Task prompt: From the listing below, copy only the lines from the line that contains "Continue the Blender" to the line that contains "0.575), mat=rot_leaf, rib=rib_brown)", counting those two lines as part of the copy.

┌────────

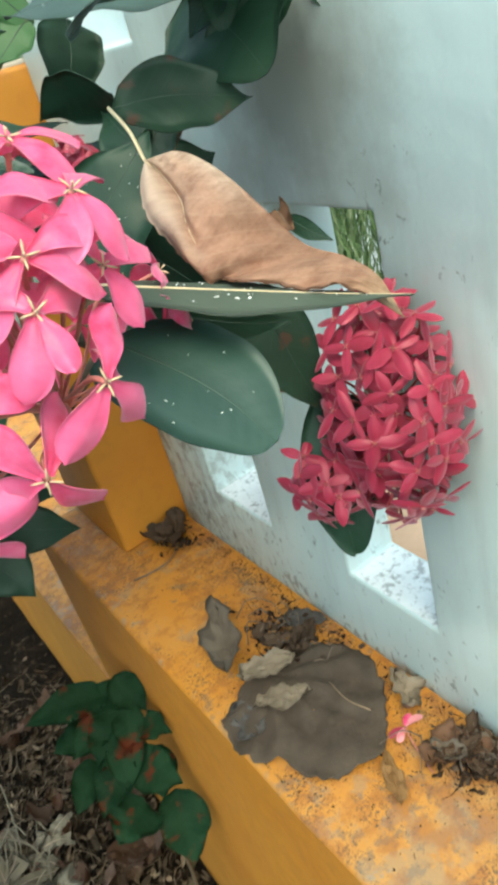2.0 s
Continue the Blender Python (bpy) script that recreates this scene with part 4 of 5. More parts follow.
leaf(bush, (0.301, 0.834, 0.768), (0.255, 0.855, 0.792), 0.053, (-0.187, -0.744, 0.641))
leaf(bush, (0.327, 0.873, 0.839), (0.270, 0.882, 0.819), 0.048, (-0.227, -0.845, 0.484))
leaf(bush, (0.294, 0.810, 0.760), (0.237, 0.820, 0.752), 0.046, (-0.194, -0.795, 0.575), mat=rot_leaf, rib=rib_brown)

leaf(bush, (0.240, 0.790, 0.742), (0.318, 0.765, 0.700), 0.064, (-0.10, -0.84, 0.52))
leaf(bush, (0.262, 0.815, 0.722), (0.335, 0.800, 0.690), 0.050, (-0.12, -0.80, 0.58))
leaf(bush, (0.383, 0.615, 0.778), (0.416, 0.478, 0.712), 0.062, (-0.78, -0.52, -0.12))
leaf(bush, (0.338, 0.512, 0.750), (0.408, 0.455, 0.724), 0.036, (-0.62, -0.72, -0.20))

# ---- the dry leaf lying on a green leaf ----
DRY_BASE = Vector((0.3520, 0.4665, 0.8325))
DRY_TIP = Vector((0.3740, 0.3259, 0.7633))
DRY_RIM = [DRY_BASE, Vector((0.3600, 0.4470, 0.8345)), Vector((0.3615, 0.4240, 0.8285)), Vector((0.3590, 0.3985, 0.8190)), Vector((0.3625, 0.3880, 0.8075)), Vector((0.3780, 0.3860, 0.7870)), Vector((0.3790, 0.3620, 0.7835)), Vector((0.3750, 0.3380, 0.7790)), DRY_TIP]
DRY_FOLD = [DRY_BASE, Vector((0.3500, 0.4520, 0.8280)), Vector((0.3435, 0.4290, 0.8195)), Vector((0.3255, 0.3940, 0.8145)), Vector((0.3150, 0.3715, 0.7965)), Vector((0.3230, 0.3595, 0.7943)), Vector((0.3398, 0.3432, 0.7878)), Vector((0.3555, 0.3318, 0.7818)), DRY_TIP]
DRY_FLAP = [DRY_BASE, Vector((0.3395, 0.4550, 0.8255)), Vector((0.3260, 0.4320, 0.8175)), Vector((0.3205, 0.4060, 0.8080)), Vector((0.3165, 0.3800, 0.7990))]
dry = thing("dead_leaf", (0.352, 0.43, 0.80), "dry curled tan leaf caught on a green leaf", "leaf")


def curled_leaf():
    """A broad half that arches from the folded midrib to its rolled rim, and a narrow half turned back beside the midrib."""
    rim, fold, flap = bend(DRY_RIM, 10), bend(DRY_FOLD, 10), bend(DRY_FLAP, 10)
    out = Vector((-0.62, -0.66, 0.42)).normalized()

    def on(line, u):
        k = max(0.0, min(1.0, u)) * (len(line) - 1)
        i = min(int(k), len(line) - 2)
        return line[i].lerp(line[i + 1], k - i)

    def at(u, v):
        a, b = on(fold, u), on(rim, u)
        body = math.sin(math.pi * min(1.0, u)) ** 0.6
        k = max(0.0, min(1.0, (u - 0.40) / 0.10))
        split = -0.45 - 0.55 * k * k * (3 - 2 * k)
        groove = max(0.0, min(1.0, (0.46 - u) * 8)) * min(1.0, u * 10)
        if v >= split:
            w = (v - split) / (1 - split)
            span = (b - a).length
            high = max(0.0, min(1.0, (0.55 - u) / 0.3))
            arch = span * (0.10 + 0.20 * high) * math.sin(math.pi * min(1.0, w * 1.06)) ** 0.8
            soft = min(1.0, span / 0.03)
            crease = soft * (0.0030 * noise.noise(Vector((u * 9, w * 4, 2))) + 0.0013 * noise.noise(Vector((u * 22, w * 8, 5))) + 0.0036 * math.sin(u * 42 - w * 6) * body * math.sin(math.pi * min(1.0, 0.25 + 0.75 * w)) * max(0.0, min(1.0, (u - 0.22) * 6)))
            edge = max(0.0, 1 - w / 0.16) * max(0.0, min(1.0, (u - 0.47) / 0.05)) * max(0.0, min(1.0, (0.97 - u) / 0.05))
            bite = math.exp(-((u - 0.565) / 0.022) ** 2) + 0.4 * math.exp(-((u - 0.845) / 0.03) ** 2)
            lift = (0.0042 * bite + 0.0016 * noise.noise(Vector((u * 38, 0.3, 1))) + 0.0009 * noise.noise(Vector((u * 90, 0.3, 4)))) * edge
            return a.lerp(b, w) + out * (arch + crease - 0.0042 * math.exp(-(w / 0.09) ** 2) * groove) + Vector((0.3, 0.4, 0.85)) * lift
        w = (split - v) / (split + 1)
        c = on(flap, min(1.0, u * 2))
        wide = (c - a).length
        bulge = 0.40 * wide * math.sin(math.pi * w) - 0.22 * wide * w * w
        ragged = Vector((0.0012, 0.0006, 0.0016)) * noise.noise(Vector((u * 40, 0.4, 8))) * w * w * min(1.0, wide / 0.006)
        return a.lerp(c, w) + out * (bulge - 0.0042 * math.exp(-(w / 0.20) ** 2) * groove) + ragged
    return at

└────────

Task output:
Continue the Blender Python (bpy) script that recreates this scene with part 4 of 5. More parts follow.
leaf(bush, (0.301, 0.834, 0.768), (0.255, 0.855, 0.792), 0.053, (-0.187, -0.744, 0.641))
leaf(bush, (0.327, 0.873, 0.839), (0.270, 0.882, 0.819), 0.048, (-0.227, -0.845, 0.484))
leaf(bush, (0.294, 0.810, 0.760), (0.237, 0.820, 0.752), 0.046, (-0.194, -0.795, 0.575), mat=rot_leaf, rib=rib_brown)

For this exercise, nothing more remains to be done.